Not every single person that competes in a bull riding competition is guaranteed a score. There are a couple ways for a cowboy to get their ride disqualified, and if that happens, they are not eligible to have that ride scored. Cowboys must ride the bull with only one hand, and if they touch themselves, their rope, or the bull they are riding with their freehand, they are disqualified. Cowboys also get disqualified if they do not stay on the bull for eight seconds, which is the time needed for a ride to be considered a complete ride. If a rider completes their ride without getting disqualified, that ride is given a score ranging from 0-100.
Most certified competitions for professional and amatuer bull riders are scored by a panel of four judges, although some competitions (especially smaller ones) may only have two judges. Every ride has the potential to earn up to 100 points with 50 points available for both the rider and the bull to earn respectively. Four judges award up to 25 points each to the rider. These scores are added together and divided by two. The same process is taken to score the bull, and then the rider's and bull's scores are added together to get the final score for the ride.
Half of the 100 point score given is based on how skillful and adept the rider is, and there are a few guiding criteria that judges tend to follow when attempting to decide what the right score would be for a competitor to earn. When considering a score for a cowboy, judges are looking for their ability to keep consistent control over the situation as well as their body position throughout the duration of the ride. Judges like to see the rider in rhythm and harmony with the bull's movements as the cowboy sways, shifts weight, and changes their position in order to stay atop the bull. Generally, the better rhythm a bull rider can get into, the higher the score they will receive.

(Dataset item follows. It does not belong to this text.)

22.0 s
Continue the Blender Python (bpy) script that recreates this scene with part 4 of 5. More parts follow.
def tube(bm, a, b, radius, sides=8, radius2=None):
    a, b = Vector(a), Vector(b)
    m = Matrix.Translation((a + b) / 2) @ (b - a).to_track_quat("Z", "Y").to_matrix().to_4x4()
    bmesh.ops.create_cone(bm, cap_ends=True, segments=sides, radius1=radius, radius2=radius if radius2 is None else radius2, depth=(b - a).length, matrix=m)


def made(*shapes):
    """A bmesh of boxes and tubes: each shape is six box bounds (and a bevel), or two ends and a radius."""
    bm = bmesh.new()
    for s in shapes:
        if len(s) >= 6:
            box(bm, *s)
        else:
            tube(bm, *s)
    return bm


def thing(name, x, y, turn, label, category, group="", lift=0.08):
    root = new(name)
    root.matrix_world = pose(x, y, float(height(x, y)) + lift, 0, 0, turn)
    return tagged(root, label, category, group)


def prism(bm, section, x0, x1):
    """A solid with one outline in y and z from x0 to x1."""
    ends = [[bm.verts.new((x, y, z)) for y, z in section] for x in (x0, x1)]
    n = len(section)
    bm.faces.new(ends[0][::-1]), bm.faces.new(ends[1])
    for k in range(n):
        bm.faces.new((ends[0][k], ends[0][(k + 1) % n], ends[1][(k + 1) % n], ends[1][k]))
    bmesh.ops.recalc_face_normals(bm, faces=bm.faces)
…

With only 50 points being available to the rider, the other 50 points come from the bull's performance during the ride and how difficult the bull appears to be for a cowboy to stay on top of. Judges are first looking for how fast the bull is during the ride and the power with which the bull is attempting to buck off a cowboy. Other things judges will be looking for from the bull include: if the bull drops its front end, if it's back-end kicks, how often and powerful the bull changes directions, and if the bull is doing body rolls during the ride. When a bull kicks its back hooves in mids air, this is known as a body roll, and the more of these techniques the bull uses during the ride, the higher the score the bull is likely to get.

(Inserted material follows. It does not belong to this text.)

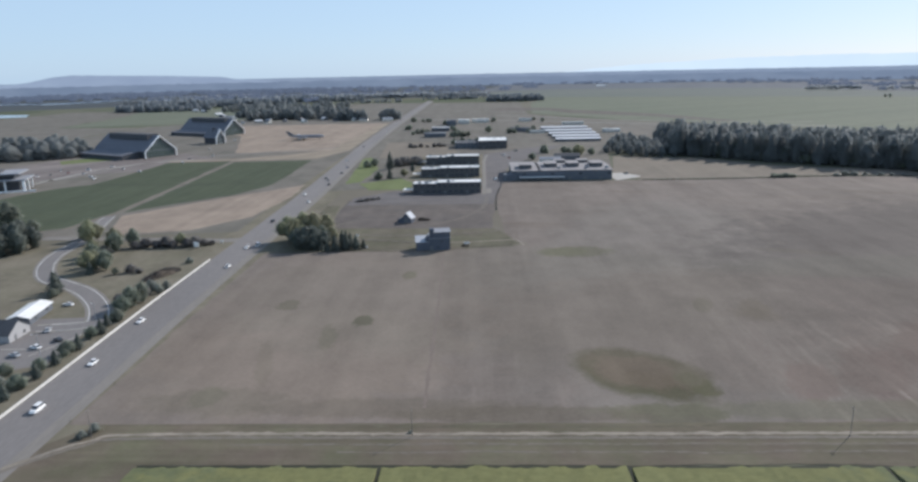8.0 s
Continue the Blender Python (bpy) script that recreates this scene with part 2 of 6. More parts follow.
M_TAN = field("dry_stubble", (0.262, 0.213, 0.170), (0.218, 0.178, 0.144), (0.298, 0.244, 0.192), row_gap=6, rows=0.08, patch=0.012, mottle=0.18)
M_CARPARK = field("pinkish_gravel", (0.185, 0.162, 0.150), (0.160, 0.142, 0.134), (0.212, 0.184, 0.168), row_turn=30, row_gap=16, rows=0.18, patch=0.02, mottle=0.2)
M_TAN2 = field("bare_tan_soil", (0.25, 0.21, 0.165), (0.21, 0.18, 0.14), (0.29, 0.245, 0.19), row_turn=30, row_gap=14, rows=0.22, patch=0.006)
M_TANROW = field("striped_tan_soil", (0.205, 0.172, 0.145), (0.175, 0.150, 0.128), (0.24, 0.205, 0.172), row_turn=-32, row_gap=22, rows=0.3, patch=0.006)
M_PASTURE = field("pale_green_field", (0.126, 0.139, 0.103), (0.140, 0.150, 0.110), (0.117, 0.130, 0.098), row_turn=55, row_gap=40, rows=0.06, patch=0.004)
# Far fields in grey-blue copies: haze painted into their base colours.
M_HAZEFIELD = field("haze_blued_fields", (0.082, 0.100, 0.106), (0.092, 0.108, 0.112), (0.074, 0.090, 0.098), row_turn=30, row_gap=12, rows=0.10, patch=0.006)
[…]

First, for a rider to be granted a re-ride in bull riding, they must at least have completed a full eight second ride. Riders are not granted re-rides if they are disqualified during competition or if they are thrown off of the bull before their eight seconds are up.
Judges are allowed to grant individual riders re-rides if they believe that the bull did not perform well enough during the cowboys ride, hindering their score. In these cases, a re-ride is granted.

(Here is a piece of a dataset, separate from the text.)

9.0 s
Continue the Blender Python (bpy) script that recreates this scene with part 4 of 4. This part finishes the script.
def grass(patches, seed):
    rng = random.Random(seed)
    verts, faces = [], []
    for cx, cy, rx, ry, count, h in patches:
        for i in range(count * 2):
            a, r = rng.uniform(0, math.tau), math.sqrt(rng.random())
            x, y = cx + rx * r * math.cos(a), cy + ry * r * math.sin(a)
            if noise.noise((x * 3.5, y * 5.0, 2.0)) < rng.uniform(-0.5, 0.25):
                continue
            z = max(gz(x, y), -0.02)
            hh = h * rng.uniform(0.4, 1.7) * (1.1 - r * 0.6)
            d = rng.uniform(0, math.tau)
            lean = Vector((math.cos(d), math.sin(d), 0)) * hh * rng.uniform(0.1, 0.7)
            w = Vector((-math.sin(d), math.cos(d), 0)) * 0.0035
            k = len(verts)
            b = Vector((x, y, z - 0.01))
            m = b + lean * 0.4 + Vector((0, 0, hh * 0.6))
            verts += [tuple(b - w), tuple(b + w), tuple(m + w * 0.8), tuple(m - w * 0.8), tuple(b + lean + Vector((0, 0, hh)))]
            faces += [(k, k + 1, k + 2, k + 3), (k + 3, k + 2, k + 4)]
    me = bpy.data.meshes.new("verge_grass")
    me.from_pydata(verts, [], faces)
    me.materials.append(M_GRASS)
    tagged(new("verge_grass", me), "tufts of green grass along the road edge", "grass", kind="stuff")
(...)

Bulls, while bred to be domesticated for pulling, are still wild beasts not necessarily willing or used to having a human mount their back. As prey animals, bulls have a natural disposition to defend themselves, so when they are threatened from their backs, they have instinct to buck wildly in defense.
There is some specific equipment that encourages the bull to buck as well to ensure good performance. One is a brass bell that is tied to the bull rope underneath the bull that clatters and the other is a flank strap. A flank strap is a cotton belt that is tied around the hind flanks of the bull, acting as a slight irritant and encouraging movement. Contrary to myth, the flank strap causes no harm or pain to the animal it is tied around.
Bull riding is an incredibly difficult sport that takes years of training, grit, and determination. Since the score comes from a collaboration between the bull and cowboy, a cowboy also needs to know how to control the bull they are riding. Just riding and staying on top of even the most difficult of bulls will not get you close to a perfect score. Only the best riders around can dare to spur the meanest bulls on to a perfect performance while managing to complete their ride. For reference, only one perfect score has ever been awarded. Wade Leslie rode the bull Wolfman to a perfect score back in 1991, the first and only cowboy to do so.
If a rider is bucked off before eight seconds, their ride is disqualified, and they are not eligible to receive a score. Beside a scoring implication, getting bucked off of a raging bull can be dangerous business and it takes a team to help ensure riders stay as safe as possible. When a rider is bucked off or dismounted, barrelmen, bullfighters, and rodeo clowns jump into the arena to distract the bull and guide the rider to safety where they can then receive a score.